- _STORED DATA_
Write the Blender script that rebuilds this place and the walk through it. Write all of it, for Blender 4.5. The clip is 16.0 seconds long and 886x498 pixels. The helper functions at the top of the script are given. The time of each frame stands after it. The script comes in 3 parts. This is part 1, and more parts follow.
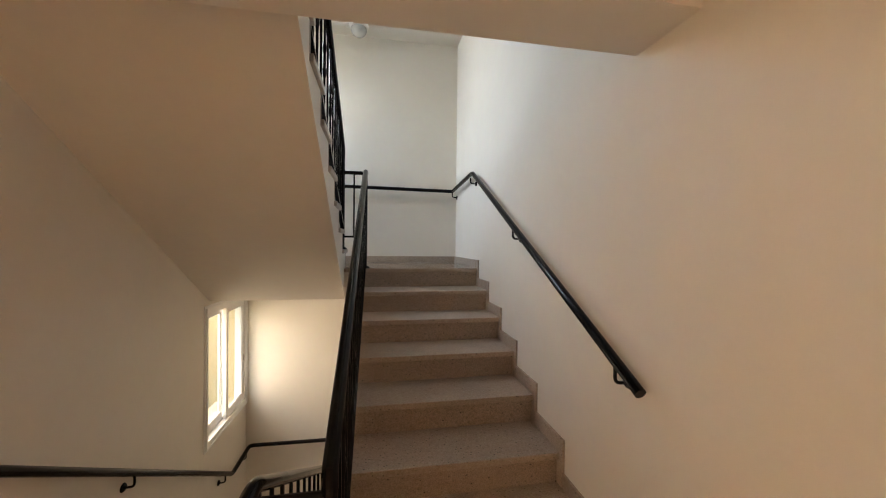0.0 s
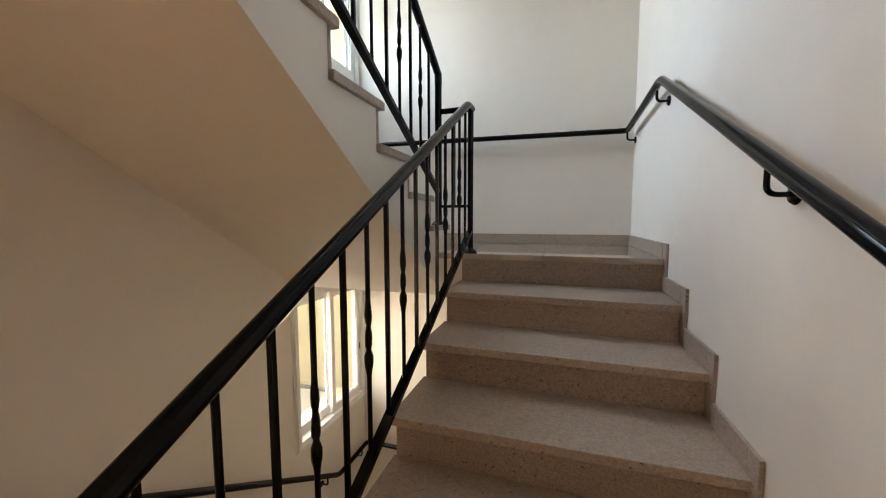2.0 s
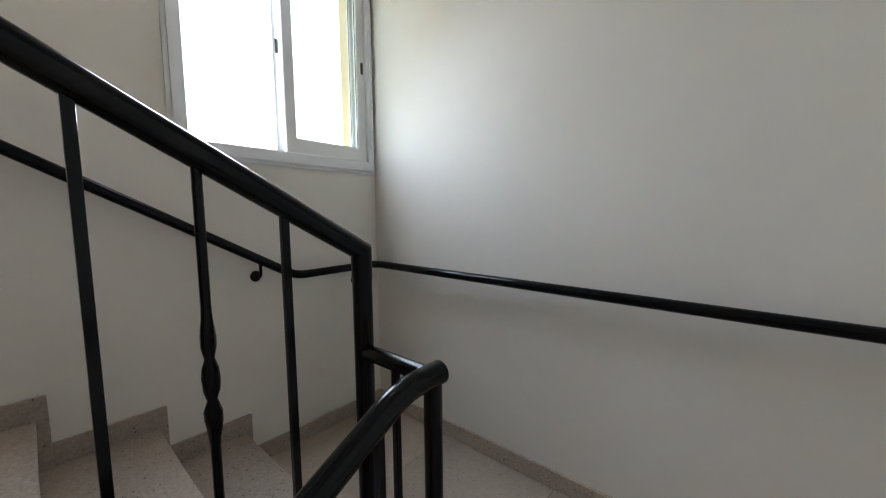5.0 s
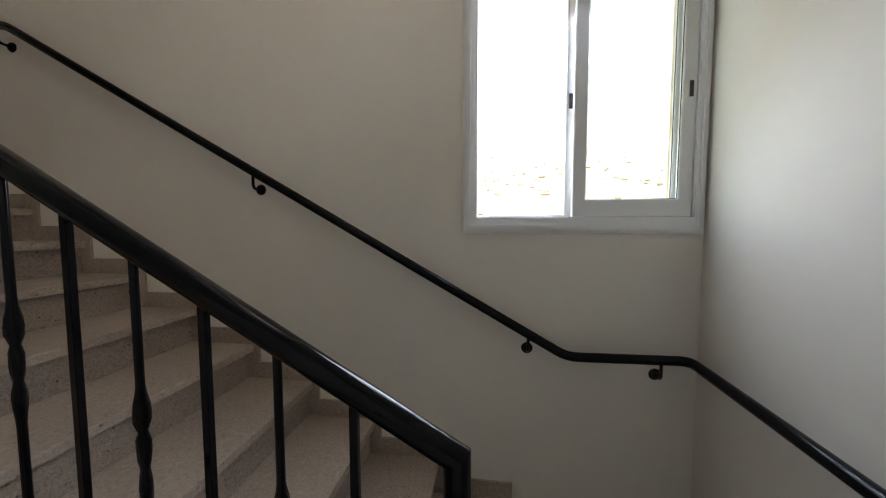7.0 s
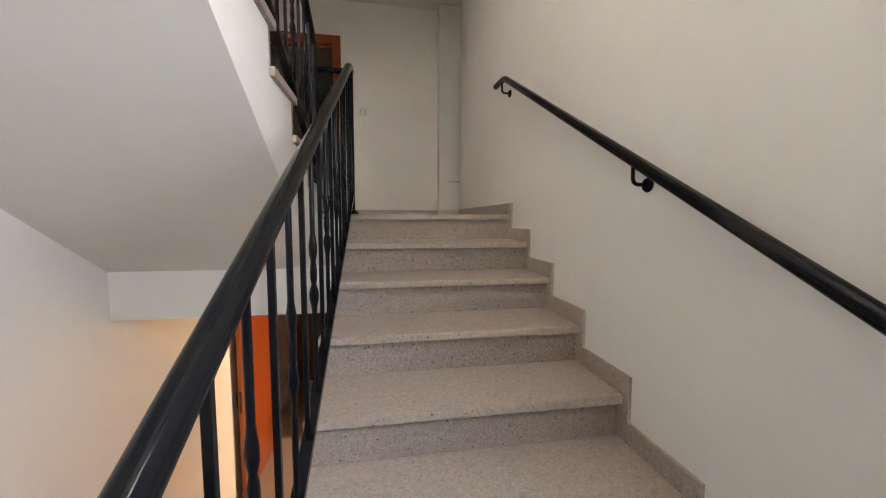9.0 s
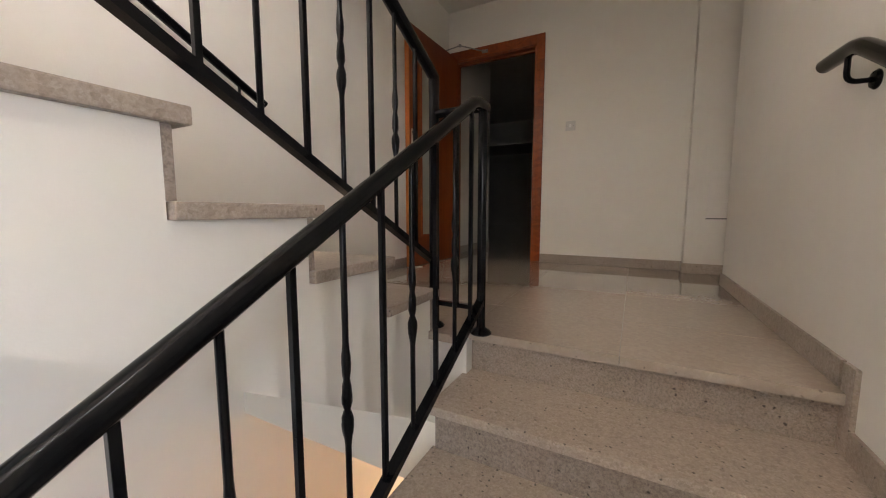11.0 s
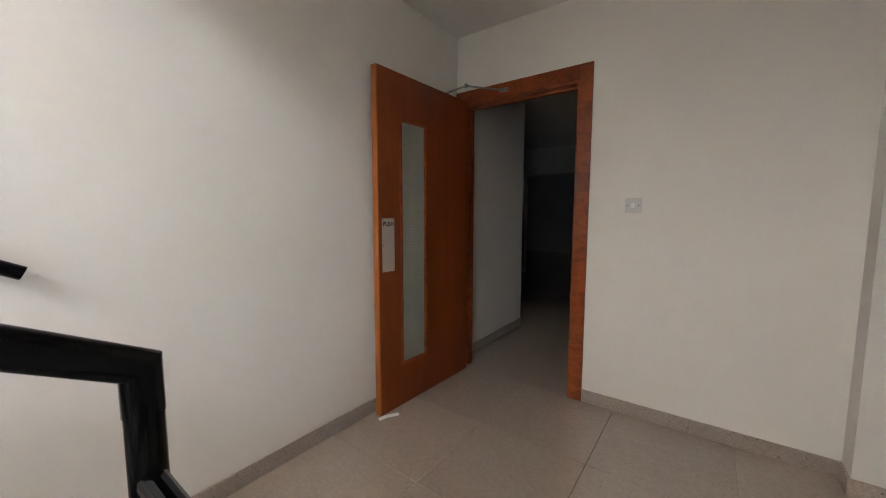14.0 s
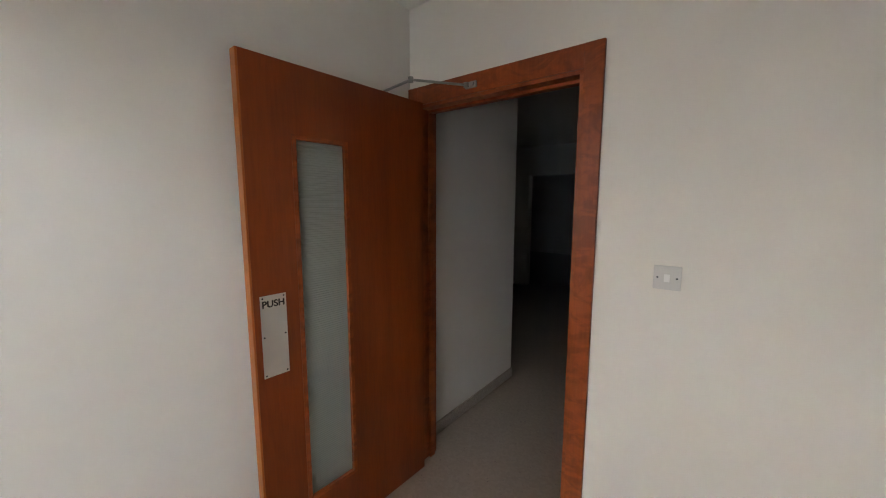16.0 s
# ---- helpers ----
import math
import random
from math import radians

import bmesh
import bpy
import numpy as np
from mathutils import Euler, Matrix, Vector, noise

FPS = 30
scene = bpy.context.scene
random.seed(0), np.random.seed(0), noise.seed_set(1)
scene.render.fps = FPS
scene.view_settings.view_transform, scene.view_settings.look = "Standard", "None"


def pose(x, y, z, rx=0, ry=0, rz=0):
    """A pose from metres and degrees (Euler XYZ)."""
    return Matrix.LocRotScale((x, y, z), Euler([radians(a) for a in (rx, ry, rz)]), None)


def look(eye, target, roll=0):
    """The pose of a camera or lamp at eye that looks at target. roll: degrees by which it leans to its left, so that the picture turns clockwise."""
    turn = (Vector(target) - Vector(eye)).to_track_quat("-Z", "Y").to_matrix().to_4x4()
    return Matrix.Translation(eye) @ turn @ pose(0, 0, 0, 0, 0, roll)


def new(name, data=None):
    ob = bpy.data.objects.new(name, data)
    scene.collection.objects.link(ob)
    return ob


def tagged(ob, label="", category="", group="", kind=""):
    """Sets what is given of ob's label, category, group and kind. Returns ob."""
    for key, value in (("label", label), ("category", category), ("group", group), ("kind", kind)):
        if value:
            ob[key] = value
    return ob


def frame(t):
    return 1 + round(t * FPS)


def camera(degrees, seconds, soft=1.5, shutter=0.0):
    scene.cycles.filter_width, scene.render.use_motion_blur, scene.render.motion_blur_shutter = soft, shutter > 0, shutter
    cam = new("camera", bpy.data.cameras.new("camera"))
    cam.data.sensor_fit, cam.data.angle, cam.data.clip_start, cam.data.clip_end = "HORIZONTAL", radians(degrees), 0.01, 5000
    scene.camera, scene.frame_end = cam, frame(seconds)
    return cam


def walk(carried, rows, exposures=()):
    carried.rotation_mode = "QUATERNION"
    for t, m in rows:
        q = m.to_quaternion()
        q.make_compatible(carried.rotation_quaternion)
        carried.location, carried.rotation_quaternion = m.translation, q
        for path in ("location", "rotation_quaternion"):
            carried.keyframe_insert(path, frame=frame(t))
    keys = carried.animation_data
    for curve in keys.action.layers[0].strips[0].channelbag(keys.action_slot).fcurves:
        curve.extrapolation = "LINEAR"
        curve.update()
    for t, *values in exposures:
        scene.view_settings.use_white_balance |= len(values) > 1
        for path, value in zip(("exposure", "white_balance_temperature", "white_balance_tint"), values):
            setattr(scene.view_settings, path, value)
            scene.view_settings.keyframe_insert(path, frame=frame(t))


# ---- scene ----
cam = camera(101.6, 16.0, soft=1.1)
PATH = [
    (0, (1.406, -3.311, 1.749), (1.77, -1.345, 1.726), 0.6),
    (0.5, (1.674, -3.189, 1.764), (1.56, -1.193, 1.715), 0.2),
    (1, (1.749, -2.829, 1.74), (1.442, -0.855, 1.644), 0.2),
    (1.5, (1.856, -2.494, 1.742), (1.384, -0.555, 1.605), -0.2),
    (2, (1.827, -2.101, 1.737), (1.221, -0.202, 1.571), -0.1),
    (2.5, (1.873, -1.691, 1.827), (1.175, 0.175, 1.66), -0.0),
    (3, (1.821, -1.415, 2.005), (1.028, 0.414, 1.842), 0.0),
    (3.5, (1.868, -1.145, 2.121), (1.032, 0.665, 1.964), -0.1),
    (4, (1.829, -0.887, 2.254), (0.921, 0.887, 2.083), -0.0),
    (4.2, (1.805, -0.775, 2.365), (0.872, 0.985, 2.184), -0.2),
    (6.3, (1.685, -0.033, 2.839), (-0.26, 0.414, 2.709), -0.1),
    (6.5, (1.671, 0.001, 2.839), (-0.306, 0.274, 2.714), -0.1),
    (7, (1.634, 0.13, 2.981), (-0.344, -0.136, 2.841), -0.0),
    (7.5, (1.424, 0.165, 2.993), (-0.348, -0.754, 2.863), 0.1),
    (8, (1.265, 0.28, 3.024), (-0.127, -1.149, 2.879), -0.2),
    (8.5, (1.074, 0.251, 3.023), (0.221, -1.551, 2.869), -0.1),
    (10.8, (0.523, -0.85, 3.439), (1.383, -2.644, 3.235), 0.1),
    (11, (0.543, -0.956, 3.552), (1.471, -2.716, 3.346), -0.0),
    (11.3, (0.531, -1.103, 3.64), (1.504, -2.837, 3.425), -0.1),
    (11.5, (0.534, -1.213, 3.731), (1.551, -2.922, 3.522), -0.3),
    (12, (0.592, -1.404, 3.843), (1.705, -3.051, 3.624), -0.2),
    (12.5, (0.64, -1.546, 3.98), (1.778, -3.178, 3.782), -0.2),
    (13, (0.616, -1.765, 4.076), (1.769, -3.389, 3.896), -0.1),
    (13.5, (0.645, -1.962, 4.143), (1.826, -3.566, 3.965), -0.0),
    (14, (0.725, -2.164, 4.281), (1.913, -3.762, 4.093), 0.1),
    (14.5, (0.736, -2.361, 4.347), (1.925, -3.959, 4.163), 0.1),
    (15, (0.761, -2.532, 4.445), (1.965, -4.118, 4.258), 0.1),
    (15.5, (0.911, -2.763, 4.583), (2.128, -4.336, 4.368), 0.1),
    (16, (0.94, -3.051, 4.6), (2.176, -4.603, 4.35), 0.1),
]
walk(cam, [(t, look(eye, target, roll)) for t, eye, target, roll in PATH],
     exposures=[(0, 3.25, 7350, 18), (2, 3.35, 7100, 18), (3, 3.35, 6950, 19), (4, 3.2, 6900, 19), (6.5, 2.15, 7200, 20), (7.5, 2.5, 7400, 21), (8, 3.0, 7300, 21),
                (8.5, 3.6, 7100, 22), (11, 3.5, 7550, 25), (11.5, 3.85, 7500, 25), (12, 3.9, 7450, 24), (13, 3.95, 6850, 22), (14.5, 3.9, 6650, 21), (16, 4.25, 6500, 20)])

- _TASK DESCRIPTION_
Copy all the lines of data exactly as they appear, dropping any images.

- _RESPONSE TO THE TASK_
Write the Blender script that rebuilds this place and the walk through it. Write all of it, for Blender 4.5. The clip is 16.0 seconds long and 886x498 pixels. The helper functions at the top of the script are given. The time of each frame stands after it. The script comes in 3 parts. This is part 1, and more parts follow.
0.0 s
2.0 s
5.0 s
7.0 s
9.0 s
11.0 s
14.0 s
16.0 s
# ---- helpers ----
import math
import random
from math import radians

import bmesh
import bpy
import numpy as np
from mathutils import Euler, Matrix, Vector, noise

FPS = 30
scene = bpy.context.scene
random.seed(0), np.random.seed(0), noise.seed_set(1)
scene.render.fps = FPS
scene.view_settings.view_transform, scene.view_settings.look = "Standard", "None"


def pose(x, y, z, rx=0, ry=0, rz=0):
    """A pose from metres and degrees (Euler XYZ)."""
    return Matrix.LocRotScale((x, y, z), Euler([radians(a) for a in (rx, ry, rz)]), None)


def look(eye, target, roll=0):
    """The pose of a camera or lamp at eye that looks at target. roll: degrees by which it leans to its left, so that the picture turns clockwise."""
    turn = (Vector(target) - Vector(eye)).to_track_quat("-Z", "Y").to_matrix().to_4x4()
    return Matrix.Translation(eye) @ turn @ pose(0, 0, 0, 0, 0, roll)


def new(name, data=None):
    ob = bpy.data.objects.new(name, data)
    scene.collection.objects.link(ob)
    return ob


def tagged(ob, label="", category="", group="", kind=""):
    """Sets what is given of ob's label, category, group and kind. Returns ob."""
    for key, value in (("label", label), ("category", category), ("group", group), ("kind", kind)):
        if value:
            ob[key] = value
    return ob


def frame(t):
    return 1 + round(t * FPS)


def camera(degrees, seconds, soft=1.5, shutter=0.0):
    scene.cycles.filter_width, scene.render.use_motion_blur, scene.render.motion_blur_shutter = soft, shutter > 0, shutter
    cam = new("camera", bpy.data.cameras.new("camera"))
    cam.data.sensor_fit, cam.data.angle, cam.data.clip_start, cam.data.clip_end = "HORIZONTAL", radians(degrees), 0.01, 5000
    scene.camera, scene.frame_end = cam, frame(seconds)
    return cam


def walk(carried, rows, exposures=()):
    carried.rotation_mode = "QUATERNION"
    for t, m in rows:
        q = m.to_quaternion()
        q.make_compatible(carried.rotation_quaternion)
        carried.location, carried.rotation_quaternion = m.translation, q
        for path in ("location", "rotation_quaternion"):
            carried.keyframe_insert(path, frame=frame(t))
    keys = carried.animation_data
    for curve in keys.action.layers[0].strips[0].channelbag(keys.action_slot).fcurves:
        curve.extrapolation = "LINEAR"
        curve.update()
    for t, *values in exposures:
        scene.view_settings.use_white_balance |= len(values) > 1
        for path, value in zip(("exposure", "white_balance_temperature", "white_balance_tint"), values):
            setattr(scene.view_settings, path, value)
            scene.view_settings.keyframe_insert(path, frame=frame(t))


# ---- scene ----
cam = camera(101.6, 16.0, soft=1.1)
PATH = [
    (0, (1.406, -3.311, 1.749), (1.77, -1.345, 1.726), 0.6),
    (0.5, (1.674, -3.189, 1.764), (1.56, -1.193, 1.715), 0.2),
    (1, (1.749, -2.829, 1.74), (1.442, -0.855, 1.644), 0.2),
    (1.5, (1.856, -2.494, 1.742), (1.384, -0.555, 1.605), -0.2),
    (2, (1.827, -2.101, 1.737), (1.221, -0.202, 1.571), -0.1),
    (2.5, (1.873, -1.691, 1.827), (1.175, 0.175, 1.66), -0.0),
    (3, (1.821, -1.415, 2.005), (1.028, 0.414, 1.842), 0.0),
    (3.5, (1.868, -1.145, 2.121), (1.032, 0.665, 1.964), -0.1),
    (4, (1.829, -0.887, 2.254), (0.921, 0.887, 2.083), -0.0),
    (4.2, (1.805, -0.775, 2.365), (0.872, 0.985, 2.184), -0.2),
    (6.3, (1.685, -0.033, 2.839), (-0.26, 0.414, 2.709), -0.1),
    (6.5, (1.671, 0.001, 2.839), (-0.306, 0.274, 2.714), -0.1),
    (7, (1.634, 0.13, 2.981), (-0.344, -0.136, 2.841), -0.0),
    (7.5, (1.424, 0.165, 2.993), (-0.348, -0.754, 2.863), 0.1),
    (8, (1.265, 0.28, 3.024), (-0.127, -1.149, 2.879), -0.2),
    (8.5, (1.074, 0.251, 3.023), (0.221, -1.551, 2.869), -0.1),
    (10.8, (0.523, -0.85, 3.439), (1.383, -2.644, 3.235), 0.1),
    (11, (0.543, -0.956, 3.552), (1.471, -2.716, 3.346), -0.0),
    (11.3, (0.531, -1.103, 3.64), (1.504, -2.837, 3.425), -0.1),
    (11.5, (0.534, -1.213, 3.731), (1.551, -2.922, 3.522), -0.3),
    (12, (0.592, -1.404, 3.843), (1.705, -3.051, 3.624), -0.2),
    (12.5, (0.64, -1.546, 3.98), (1.778, -3.178, 3.782), -0.2),
    (13, (0.616, -1.765, 4.076), (1.769, -3.389, 3.896), -0.1),
    (13.5, (0.645, -1.962, 4.143), (1.826, -3.566, 3.965), -0.0),
    (14, (0.725, -2.164, 4.281), (1.913, -3.762, 4.093), 0.1),
    (14.5, (0.736, -2.361, 4.347), (1.925, -3.959, 4.163), 0.1),
    (15, (0.761, -2.532, 4.445), (1.965, -4.118, 4.258), 0.1),
    (15.5, (0.911, -2.763, 4.583), (2.128, -4.336, 4.368), 0.1),
    (16, (0.94, -3.051, 4.6), (2.176, -4.603, 4.35), 0.1),
]
walk(cam, [(t, look(eye, target, roll)) for t, eye, target, roll in PATH],
     exposures=[(0, 3.25, 7350, 18), (2, 3.35, 7100, 18), (3, 3.35, 6950, 19), (4, 3.2, 6900, 19), (6.5, 2.15, 7200, 20), (7.5, 2.5, 7400, 21), (8, 3.0, 7300, 21),
                (8.5, 3.6, 7100, 22), (11, 3.5, 7550, 25), (11.5, 3.85, 7500, 25), (12, 3.9, 7450, 24), (13, 3.95, 6850, 22), (14.5, 3.9, 6650, 21), (16, 4.25, 6500, 20)])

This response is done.